Sub-classes of the `Workspace` class are stored in the `workspaces` library. We'll load `MongoFrame`, which interfaces with mongodb collections.

In [1]:
from dataspace.workspaces.remote_db import MongoFrame

Constructing a workspace instance is as easy as passing the path to the mongodb collection (log-in credentials are optional key-word arguments).

In [2]:
retriever = MongoFrame(host='localhost', port=27017, database='test', collection='test')

Each instance has access to `from_storage` and `to_storage` methods, as well as a statefull `memory` attribute to facilitate IO.

In [3]:
from pandas import DataFrame

test_frame = DataFrame(data=[[1, 'one'], [2, 'two']], columns=['number', 'name'])

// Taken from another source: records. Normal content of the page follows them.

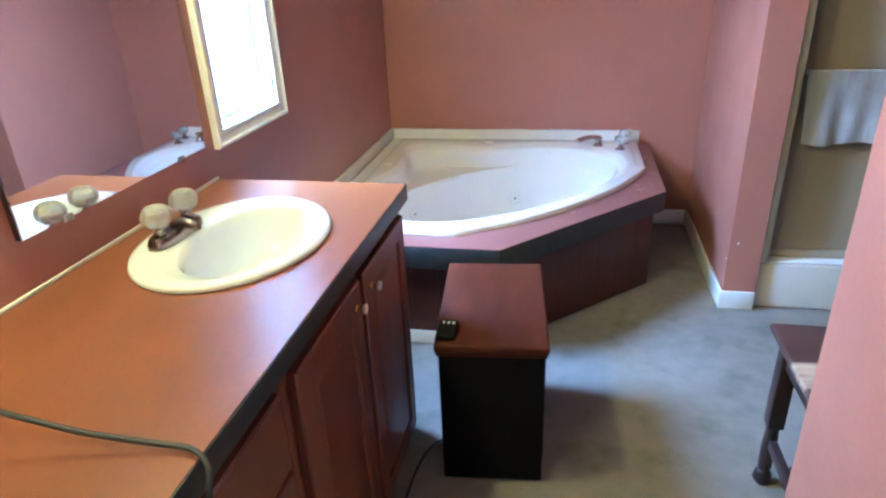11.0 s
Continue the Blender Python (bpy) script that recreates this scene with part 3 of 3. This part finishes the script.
def ring(cx, cy, a, b, z, bump=0.0, power=2.2):
    """An oval set along the diagonal, pulled out towards the corner where the seat is."""
    out = []
    for i in range(N):
        t = 2 * math.pi * i / N
        c, s = math.cos(t), math.sin(t)
        u = a * math.copysign(abs(c) ** (2 / power), c)
        v = b * math.copysign(abs(s) ** (2 / power), s)
        if s > 0:
            v += bump * math.exp(-((u + 0.02) / 0.19) ** 2)
        out.append(Vector((cx + SQ * (u - v), cy + SQ * (u + v), z)))
    return out


def spread(outline, z):
    """The outline met by the rays from the middle through the basin's rim, with its corners kept."""
    mid = Vector((0.69, 3.33))
    poly = [Vector(p) for p in outline]
    sides = list(zip(poly, poly[1:] + poly[:1]))
    out = []
    for p in RINGS[0]:
        d = Vector((p.x, p.y)) - mid
        best = None
        for a, c in sides:
            e = c - a
            det = d.x * -e.y + e.x * d.y
            if abs(det) < 1e-9:
                continue
            w = a - mid
            t, u = (w.x * -e.y + e.x * w.y) / det, (d.x * w.y - d.y * w.x) / det
            if t > 0 and -1e-6 <= u <= 1 + 1e-6 and (best is None or t < best):
                best = t
        out.append(mid + d * best)
    for corner in (poly[0], poly[-3], poly[-6]):
        i = min(range(len(out)), key=lambda n: (out[n] - corner).length)
        out[i] = corner
    return [(q.x, q.y, z) for q in out]


LEVELS = ((0.690, 3.315, 0.684, 0.430, 0.006, 0.298), (0.690, 3.315, 0.679, 0.426, 0.0050, 0.298), (0.690, 3.315, 0.662, 0.411, -0.0035, 0.295), (0.690, 3.315, 0.645, 0.396, -0.0125, 0.291), (0.690, 3.316, 0.639, 0.391, -0.0175, 0.288), (0.690, 3.317, 0.634, 0.388, -0.030, 0.281), (0.690, 3.320, 0.622, 0.383, -0.050, 0.270),
          (0.690, 3.327, 0.608, 0.381, -0.092, 0.248), (0.690, 3.329, 0.604, 0.380, -0.103, 0.225), (0.690, 3.330, 0.602, 0.380, -0.106, 0.12), (0.690, 3.331, 0.600, 0.380, -0.109, 0.012), (0.691, 3.334, 0.594, 0.379, -0.122, 0.0),
          (0.692, 3.350, 0.566, 0.370, -0.200, 0.0), (0.691, 3.374, 0.536, 0.346, -0.290, 0.0), (0.690, 3.392, 0.514, 0.326, -0.352, 0.0), (0.690, 3.400, 0.500, 0.314, -0.378, 0.0), (0.690, 3.404, 0.487, 0.302, -0.3875, 0.0),
          (0.692, 3.406, 0.468, 0.284, -0.3905, 0.0), (0.700, 3.42, 0.20, 0.12, -0.396, 0.0), (0.700, 3.42, 0.02, 0.012, -0.398, 0.0))
RINGS = [ring(cx, cy, a, b, TZ + z, bump, 2.3) for cx, cy, a, b, z, bump in LEVELS]


def on_wall(x, y, z):
    """The point of the basin's wall at that height, in that direction from the middle."""
    k = next(i for i in range(11, 17) if TZ + LEVELS[i + 1][4] <= z <= TZ + LEVELS[i][4])
    f = (TZ + LEVELS[k][4] - z) / (LEVELS[k][4] - LEVELS[k + 1][4])
    wall = [p.lerp(q, f) for p, q in zip(RINGS[k], RINGS[k + 1])]
    want = math.atan2(y - 3.36, x - 0.696)
    i = min(range(N), key=lambda n: abs(math.remainder(math.atan2(wall[n].y - 3.36, wall[n].x - 0.696) - want, 2 * math.pi)))
    along, down = wall[(i + 1) % N] - wall[i - 1], RINGS[k + 1][i] - RINGS[k][i]
    normal = along.cross(down).normalized()
    if normal.dot(Vector((0.70, 3.42, z + 0.1)) - wall[i]) < 0:
        normal = -normal
    return wall[i], normal


def tub_top():
    b = bmesh.new()
    rings = [RINGS[0]]
    for inset, wl, z in ((0.050, 0.096, TZ + 0.006), (0.046, 0.091, TZ + 0.0052), (0.041, 0.084, TZ + 0.0012), (0.037, 0.078, TZ), (0.010, 0.025, TZ), (0.004, 0.0245, TZ - 0.003), (0.0, 0.024, TZ - 0.010), (0.001, 0.024, DZ + 0.0008)):
        rings.append(spread(tub_outline(inset, wl), z))
    loft(b, rings)
    loft(b, RINGS, False, True)
    for f in b.faces:
        f.smooth = True
    bmesh.ops.remove_doubles(b, verts=b.verts[:], dist=0.0006)
    return b


part("shell", tub_top(), TUBWHITE, tub, angle=40)


def jet(x, y, z):
    at, facing = on_wall(x, y, z)
    m = look(at, at - facing)
    j = bmesh.new()
    lathe(j, [(0.001, -0.004), (0.033, -0.004), (0.034, 0.001), (0.031, 0.005), (0.020, 0.006), (0.017, 0.003), (0.010, 0.003), (0.008, 0.006), (0.001, 0.006)], m, 26)
    q = part("jet", j, TUBWHITE, tub, "ivory whirlpool jet")
    h = bmesh.new()
    lathe(h, [(0.001, 0.0061), (0.0055, 0.0061), (0.0055, 0.0075), (0.001, 0.0075)], m, 12)
    part("nozzle", h, SLOT, q)


jet(0.215, 3.392, 0.246)
jet(0.727, 3.812, 0.190)
dr = bmesh.new()
lathe(dr, [(0.001, 0.0), (0.036, 0.0), (0.038, 0.003), (0.033, 0.005), (0.029, 0.002), (0.026, 0.001)], Matrix.Translation((1.012, 3.645, TZ - 0.391)), 28)
lathe(dr, [(0.024, 0.006), (0.025, 0.010), (0.020, 0.013), (0.001, 0.014)], Matrix.Translation((1.012, 3.645, TZ - 0.391)), 24)
part("drain", dr, CHROME, tub, "chrome drain with lifted stopper")
for at in ((0.128, 3.445), (0.585, 3.872)):
    cp = bmesh.new()
    lathe(cp, [(0.001, 0.0), (0.026, 0.0), (0.026, 0.006), (0.022, 0.010), (0.001, 0.011)], Matrix.Translation((*at, TZ + 0.0062)), 24)
    part("cap", cp, TUBWHITE, tub, "white air control cap")

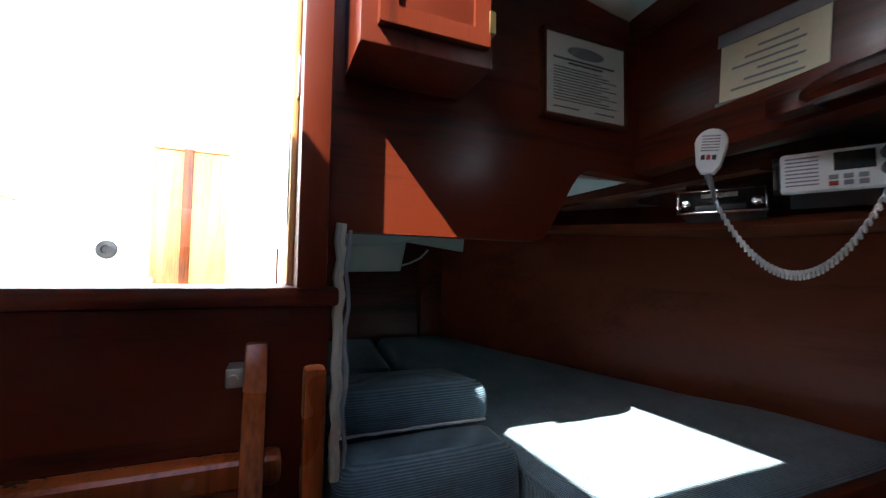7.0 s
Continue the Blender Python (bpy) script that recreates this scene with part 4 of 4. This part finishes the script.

# saves the test DataFrame in storage
retriever.memory = test_frame
retriever.to_storage(identifier='number', upsert=True)  # the id column uniquely identifies documents for upsert

# loads the "name" fields from all documents in the collection
retriever.from_storage(  # from_storage wraps the pymongo collection-level find operation
    filter = {},
    projection = {'name': 1}
)
print(retriever.memory)

connected to test @ localhost
disconnected 

connected to test @ localhost
disconnected 

                        _id name
0  5cf86e1e7adc82470c58675b  one
1  5cf86e1e7adc82470c58675d  two


Deleting documents from the collection is implemented by `delete_storage`, which is protected by the `clear_collection` key-word argument.

In [4]:
retriever.delete_storage(filter={})  # an empty filter matches all documents

connected to test @ localhost
disconnected 



Exception: Do you mean to delete everything in test.test? If so,then flag clear_collection as True.

In [5]:
retriever.delete_storage(filter={}, clear_collection=True)  # flag enables full deletion
retriever.from_storage()

print(retriever.memory)

connected to test @ localhost
disconnected 

connected to test @ localhost
disconnected 

Empty DataFrame
Columns: []
Index: []